My current approach which is most performant but still a big problem:


  1. I make an UPDATE on LIMIT 10 rows WHERE customer_job_id=31 AND client_reserved=0 AND result_delivered=0 AND (assigned_instance is NULL)

    I guess the query is self explaining, it looks for unassigned jobs which have not delivered a result yet from a specific "job id".

    The query looks like the one in the beginning just UPDATE instead of SELECT.

  2. now program logic chooses some of the delievered rows and makes a second update to finally assign them to the instance using WHERE id IN (x,x,x,x,x)



I am using this approach so I can fast "lock" 10 rows by updating them to be busy so the next instance can also lock another 10 rows, and so on.

This works fine and without any issues for 100 instances at a time, if I drive up the load to 500 instances the server gets locked up.
It fills the database connections with hundreds of LOCKed requests to update 10 rows taking 15 seconds eat (it was at 140 sec before optimization).

As you can see in the beginning, the SELECT (in reality it's an UPDATE SET client_reserved = 1, assigned_instance=$instance_id ) has to go through 100k rows (possibly more).
Even if it just chooses 10 of them, it seems to examine every single job before it finishes and updates the first 10. At least EXPLAIN seems to tell that.

So basically my question is to find a better approach.

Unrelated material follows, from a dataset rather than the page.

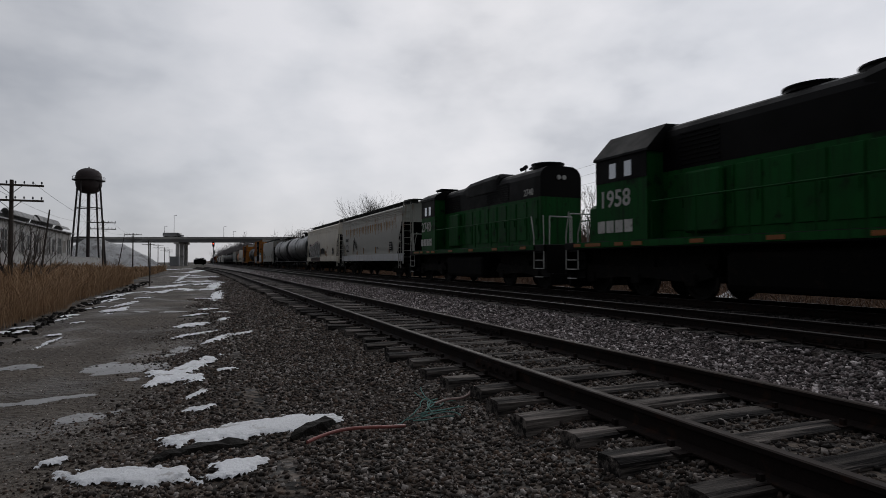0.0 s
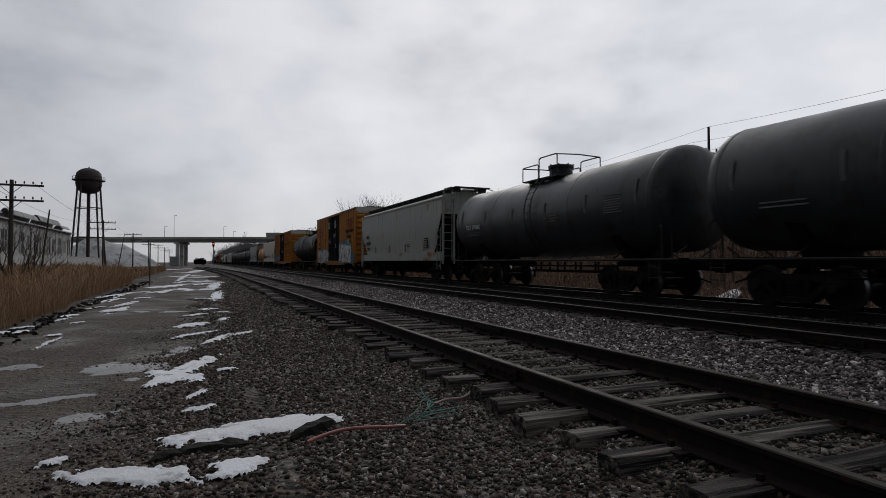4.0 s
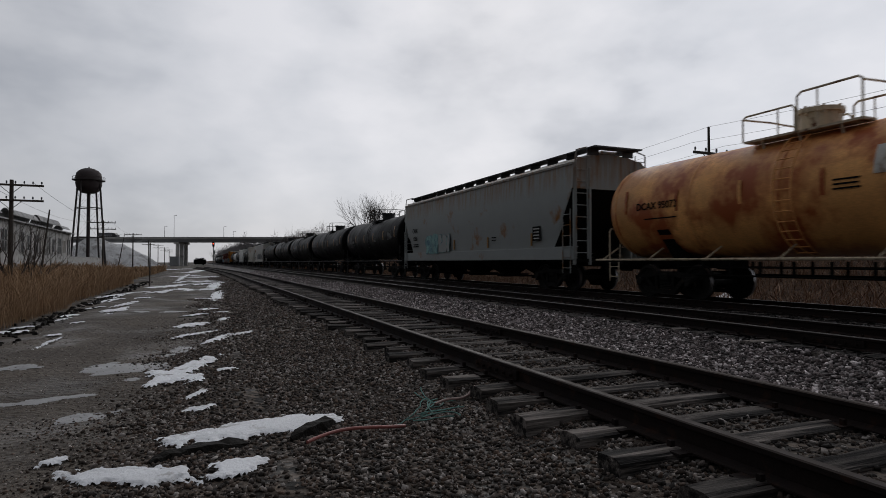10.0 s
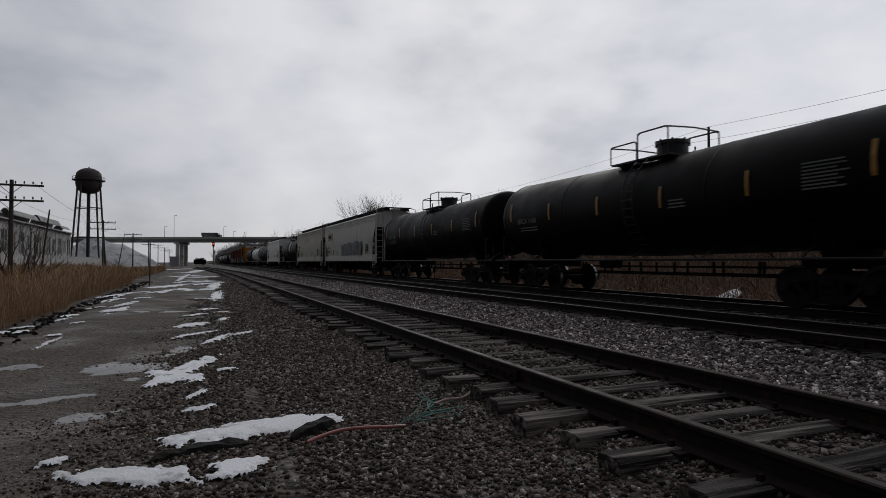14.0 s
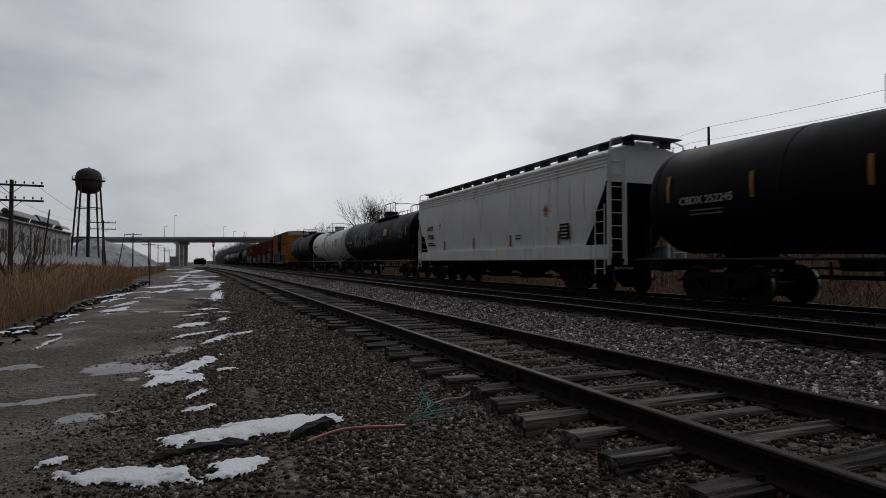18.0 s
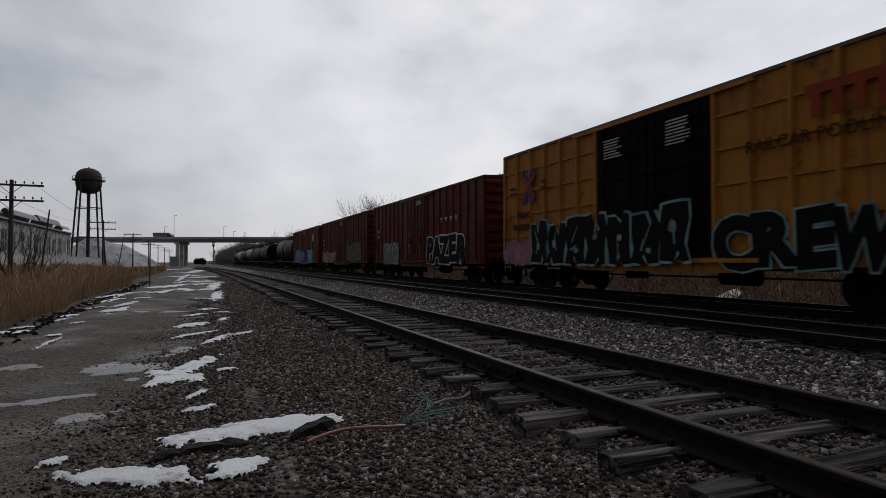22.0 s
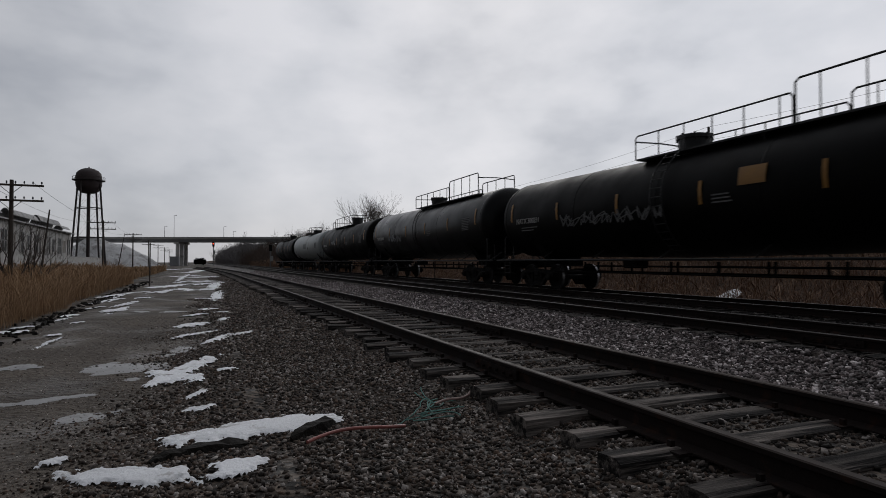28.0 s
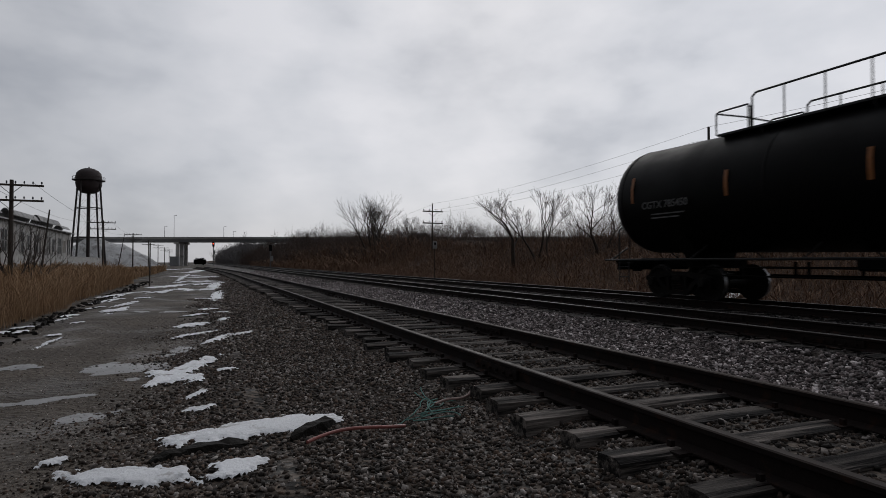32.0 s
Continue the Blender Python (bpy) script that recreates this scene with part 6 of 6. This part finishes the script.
def yellow_box(rear, length, seed, grid):
    label = "yellow box car with black double doors and pale teal graffiti" if not grid else "yellow box car with gridded outside posts, black doors and graffiti"
    door = (-2.15, 2.2) if not grid else (-2.2, 2.1)
    car, hb, w = box_car(label, length, YELLOW_BOX, 5.34 if not grid else 5.24, grid, door, DOOR_BLACK, BAND_WHITE, roof=M_ROOF_GREY)
    x = -w - (0.065 if not grid else 0.115)
    # the owner's mark, drawn as a bar on plain stems
    red = mat("mark_brown_red", (0.26, 0.045, 0.020), 0.7, 0, 0.2, spec=0.1)
    bm = bmesh.new()
    box(bm, 0.0, 0.24, 0, 1.7, 0.20, 0.008)
    for u in (-0.62, -0.21, 0.21, 0.62):
        box(bm, u, -0.10, 0, 0.19, 0.48, 0.009)
    part("owner_mark", bm, red, car, at=on_side(6.0 if not grid else 5.3, x, 4.16))
    if not grid:
        side_text(car, "Railcar Pooling", 0.44, 5.95, 3.52, x, M_INK, 0.008)
        side_text(car, "Experts", 0.44, 5.9, 3.06, x, M_INK, 0.008)
        side_bars(car, 5.9, 2.62, x, 1.3, 1, 0.1, 0.22, M_INK, 4)
    else:
        side_text(car, "RAILCAR POOLING EXPERTS", 0.38, 5.5, 3.5, x, mat("faded_letter_brown", (0.06, 0.024, 0.008), 0.7, 0, 0.2, spec=0.1), 0.004)
    # crossed mark on the tail panel, each arm half blue and half red
    for name, color, turns, d in (("star_mark", (0.045, 0.06, 0.22), (58, 122), 0.0), ("star_arm", (0.33, 0.05, 0.035), (40, 140), 0.003)):
        bm = bmesh.new()
        for k, t in enumerate(turns):
            c, q = math.cos(radians(t)), math.sin(radians(t))
            loft(bm, [[(c * 0.62 - q * 0.10, q * 0.72 + c * 0.10, z), (-c * 0.62 - q * 0.10, -q * 0.72 + c * 0.10, z), (-c * 0.62 + q * 0.10, -q * 0.72 - c * 0.10, z), (c * 0.62 + q * 0.10, q * 0.72 - c * 0.10, z)] for z in (d + 0.001 * k, d + 0.004 + 0.001 * k)])
        part(name, bm, mat("mark_" + name, color, 0.7, 0, 0.4, 2, spec=0.1), car, at=on_side(-hb + 1.9, x, 3.75))
    side_bars(car, -hb + 0.85, 3.78, x, 0.5, 2, 0.2, 0.10, M_STENCIL, 5)
    side_text(car, "any", 0.24, -hb + 2.95, 3.86, x, M_STENCIL, 0.004)
    side_text(car, "road", 0.24, -hb + 2.98, 3.62, x, M_STENCIL, 0.004)
    side_text(car, "TBOX", 0.34, -hb + 1.55, 2.72, x, M_STENCIL, 0.006)
    side_bars(car, -hb + 1.6, 2.30, x, 1.5, 1, 0.30, 0.20, M_STENCIL, 7)
    side_bars(car, 6.3, 2.1, x, 0.6, 5, 0.085, 0.035, M_WHITE, 8)
    dx = -w - 0.19
    side_bars(car, door[0] + 0.9, 4.55, dx, 0.8, 7, 0.085, 0.042, M_WHITE, 9)
    side_bars(car, door[1] - 0.9, 4.6, dx, 0.85, 8, 0.085, 0.042, M_WHITE, 10)
    side_bars(car, door[0] + 0.8, 1.75, dx, 0.25, 2, 0.24, 0.16, M_WHITE, 11)
    side_bars(car, door[1] - 0.7, 2.5, dx, 0.5, 2, 0.2, 0.08, M_WHITE, 12)
    if seed == 11:
        block_graffiti(car, -hb + 0.5, -2.2, 0.95, 2.15, x - 0.002, 7, G_WHITE, G_SLATE, 51, None, (G_TEAL,), 0.0, G_BLACK)
        block_graffiti(car, 2.35, 6.5, 0.95, 2.5, x - 0.002, 5, G_PALE, G_SLATE, 52, G_TEAL, (G_AQUA, G_TEAL), 0.05, G_BLACK, 0.08)
        block_graffiti(car, 6.5, 7.7, 0.95, 1.7, x - 0.002, 2, G_TEAL, G_TEAL, 57, None, (G_TEAL,))
        scrawl(car, -1.5, -0.5, 2.6, 3.1, dx - 0.01, G_GREY, 58, 0.035)
        scrawl(car, 0.5, 1.7, 3.1, 3.6, dx - 0.01, G_GREY, 59, 0.035)
    elif seed == 12:
        word_graffiti(car, "GRAPHIKS", -hb + 0.45, -2.35, 0.92, 2.02, x - 0.004, G_BLACK, G_PALE, 53, G_PALE)
    else:
        block_graffiti(car, -hb + 0.3, -hb + 2.4, 0.95, 1.7, x - 0.002, 3, G_PINK, G_LILAC, 58, None, (G_LILAC, G_PINK))
        block_graffiti(car, -5.75, 1.6, 0.95, 2.4, x - 0.10, 7, G_BLACK, G_AQUA, 54, None, (), 0.05, G_PINK, 0.08)
        word_graffiti(car, "CREW", 2.3, 6.0, 0.85, 1.92, x - 0.004, G_BLACK, G_AQUA, 55, None, 0.10)
    couple(car, rear, length)


def red_box(rear, length, seed):
    if seed == 16:
        lab, p = "bright red box car with blue and purple graffiti", OXIDE_BRIGHT
    elif seed == 15:
        lab, p = "dark oxide red box car with faded tan graffiti", OXIDE
    else:
        lab, p = "oxide red box car with black and white graffiti", OXIDE
    car, hb, w = box_car(lab, length, p, 4.78 if seed != 14 else 4.80, False, (-1.6, 1.6), p, None, 0.95)
    x = -w - 0.065
    side_bars(car, 0.8, 4.32, x - 0.12, 0.9, 3, 0.085, 0.04, M_WHITE, seed)
    side_bars(car, -0.8, 1.9, x - 0.12, 0.3, 2, 0.3, 0.12, M_DIM, seed + 1)
    side_bars(car, -hb + 1.2, 3.0, x, 0.8, 2, 0.36, 0.2, M_DIM, seed + 2)
    if seed == 14:
        bm = bmesh.new()
        for k in range(4):
            box(bm, -0.9 + k * 0.6, 0.06, 0, 0.24, 0.12, 0.01)
            box(bm, -0.86 + k * 0.6, -0.08, 0, 0.24, 0.03, 0.01)
        part("road_name_block", bm, M_WHITE, car, at=on_side(4.6, x, 3.08))
        word_graffiti(car, "PAZER", 1.66, 6.5, 0.95, 2.14, x - 0.004, G_BLACK, G_PALE, 61, None, 0.108)
        block_graffiti(car, -hb + 2.3, -hb + 5.3, 0.95, 2.15, x - 0.004, 4, G_SLATE, G_WHITE, 62, None, (G_TAN,))
    elif seed == 15:
        block_graffiti(car, -hb + 0.5, -1.9, 1.0, 1.95, x - 0.004, 7, G_TAN, G_BROWN, 63, None, (), 0.0, G_BLACK)
        block_graffiti(car, 2.2, 6.6, 1.2, 2.4, x - 0.004, 6, G_BROWN, G_GREY, 64, None, (), 0.0, G_GREY)
    else:
        bm = bmesh.new()
        rod(bm, (0, 0, 0), (0, 0, 0.01), 0.42, 24)
        part("round_emblem", bm, M_WHITE, car, "white round emblem", at=on_side(5.6, x, 3.6))
        side_bars(car, -hb + 1.5, 2.62, x, 1.2, 2, 0.36, 0.18, M_DIM, 70)
        block_graffiti(car, -hb + 1.9, -hb + 4.2, 0.95, 2.2, x - 0.004, 3, G_BLUE, G_NAVY, 65, None, (G_BLUE,), 0.0, G_BLACK)
        block_graffiti(car, -hb + 4.0, -1.0, 0.95, 2.35, x - 0.004, 5, G_LILAC, G_PURPLE, 68, None, (G_LILAC, G_PURPLE), 0.1, G_BLACK)
        block_graffiti(car, -1.0, 1.1, 1.2, 2.3, x - 0.10, 3, G_BLUE, G_BLACK, 69, None, (G_PURPLE,))
        bm = bmesh.new()
        rbox(bm, x + 0.005, -3.3, 1.62, 0.02, 4.2, 1.35, 0.004)
        part("paint_panel", bm, G_BLUE, car, "teal sprayed panel")
        word_graffiti(car, "S", 1.5, 2.9, 1.0, 2.2, x - 0.012, G_NAVY, G_PALE, 66)
        block_graffiti(car, 3.2, 5.2, 1.0, 2.2, x - 0.012, 2, G_BLUE, G_PALE, 67)
    couple(car, rear, length)


build_train()
parked_car(0.55, 172.0)


# ---- traffic on the bridge ----
def road_truck(label, color, name):
    t = thing("box_truck", label, "truck", "trucks on the bridge")
    body = mat("truck_" + name, color, 0.5, 0, 0.1, 1, 0.0)
    bm = bmesh.new()
    rbox(bm, -0.9, 0, 1.75, 5.6, 2.2, 1.3, 0.04)
    part("cargo_box", bm, body, t)
    bm = bmesh.new()
    loft(bm, [[(2.05, y, 0.7), (3.9, y, 0.7), (3.9, y, 1.5), (3.3, y, 1.7), (2.9, y, 2.3), (2.05, y, 2.35)] for y in (-1.1, 1.1)])
    part("cab", bm, mat("truck_cab_" + name, tuple(c * 0.5 for c in color), 0.4), t)
    bm = bmesh.new()
    box(bm, 0, 0, 0.85, 7.4, 0.9, 0.3)
    part("chassis", bm, M_UNDER, t)
    for x in (-2.6, 2.9):
        for y in (-1.05, 1.05):
            bm = bmesh.new()
            rod(bm, (x, y - 0.15, 0.5), (x, y + 0.15, 0.5), 0.5, 16)
            part("wheel", bm, M_UNDER, t)
    return t


TRUCKS = [(road_truck("grey box truck crossing the bridge", (0.30, 0.30, 0.31), "grey"), -110.2, 0.0), (road_truck("dark box truck crossing the bridge", (0.12, 0.12, 0.13), "dark"), -105.0, 13.0),
          (road_truck("dull grey box truck crossing the bridge", (0.16, 0.16, 0.17), "dull"), -119.5, 21.5)]


# ---- movement ----
def travelled(t):
    """Metres that the train has gone after t seconds; it gathers speed slowly."""
    q = t / 32.0
    return 552.577 * q + 138.409 * q ** 2 - 163.224 * q ** 3 + 81.465 * q ** 4


def motions():
    times = [0.5 * k for k in range(65)]
    for car, place in TRAIN:
        walk(car, [(t, pose(MAIN_FAR_X, place - 4.72 - travelled(t), 0)) for t in times])
    turn = radians(-22.85)
    for truck, along, when in TRUCKS:
        rows = []
        for t in (0.0, 8.0, 16.0, 24.0, 32.0):
            u = along + 10.5 * (t - when)
            rows.append((t, pose(93.0 + u * math.cos(turn) + 2.2 * math.sin(turn), 221.0 + u * math.sin(turn) - 2.2 * math.cos(turn), 10.53, 0, 0, -22.85)))
        walk(truck, rows)
    for radius, sets in WHEELS.items():
        first = sets[0]
        walk(first, [(k / FPS, pose(0, 0, 0, math.degrees(travelled(k / FPS) / radius) % 360, 0, 0)) for k in range(32 * FPS + 1)])
        for w in sets[1:]:
            w.rotation_mode = "QUATERNION"
            w.animation_data_create()
            w.animation_data.action = first.animation_data.action
            w.animation_data.action_slot = first.animation_data.action_slot


motions()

I need to grab out thousands of rows within a few seconds from thousands of distinct connections.

Every time I need to get a small number of rows out of the 100-500k available jobs/rows "WHERE customer_job_id=31 AND client_reserved=0 AND result_delivered=0 AND (assigned_instance is NULL)".

assigned_instance is a varchar (with index(1) for the NULL condition) the others are tinyint(1). I made an index combining all of them but it didn't really help.

Update

For clarification:

I am using the "UPDATE" because the API on the main server does not know if there are other simultanous requests "give me work".

So I used UPDATE on a number of rows to "reserve" them for the current instance.

As UPDATE is an "atomic" operation in SQL there is no risk that another request is served with the same jobs (race condition).

Update question

A general question: I use LIMIT 10

Why does it search through 100,000 results if 10 are enough ?
It makes no performance difference when I add ORDER BY RAND() where it really has to look through all 100k results and reorder them (same performance cost).
Why doesn't mysql just stop once it found 10 hits (that's what I hoped for with LIMIT 10 and by omitting any ORDER BY clauses)

Answer

Ok, so what you need is a task queue, which would store references to available jobs, which could be "popped" from the queue

CREATE TABLE task_queue (
    id INT UNSIGNED NOT NULL AUTO_INCREMENT PRIMARY KEY,
    task_job_id INT UNSIGNED NOT NULL
) ENGINE=InnoDB;

You could VERY quickly "pop" x items from the table with something like this:

LOCK TABLES task_queue READ;
SELECT * FROM task_queue LIMIT x;
DELETE FROM task_queue LIMIT x;
UNLOCK TABLES;

You could continue to write onto the end of the queue, with a cron running every minute to retrieve and queue new tasks matching your criteria:

SELECT id
FROM task_jobs
FORCE INDEX (index_update_get_work) 
WHERE customer_job_id = 31 
    AND client_reserved = 0  
    AND result_delivered = 0 
    AND assigned_instance IS NULL
    AND id NOT IN (SELECT task_job_id FROM task_queue);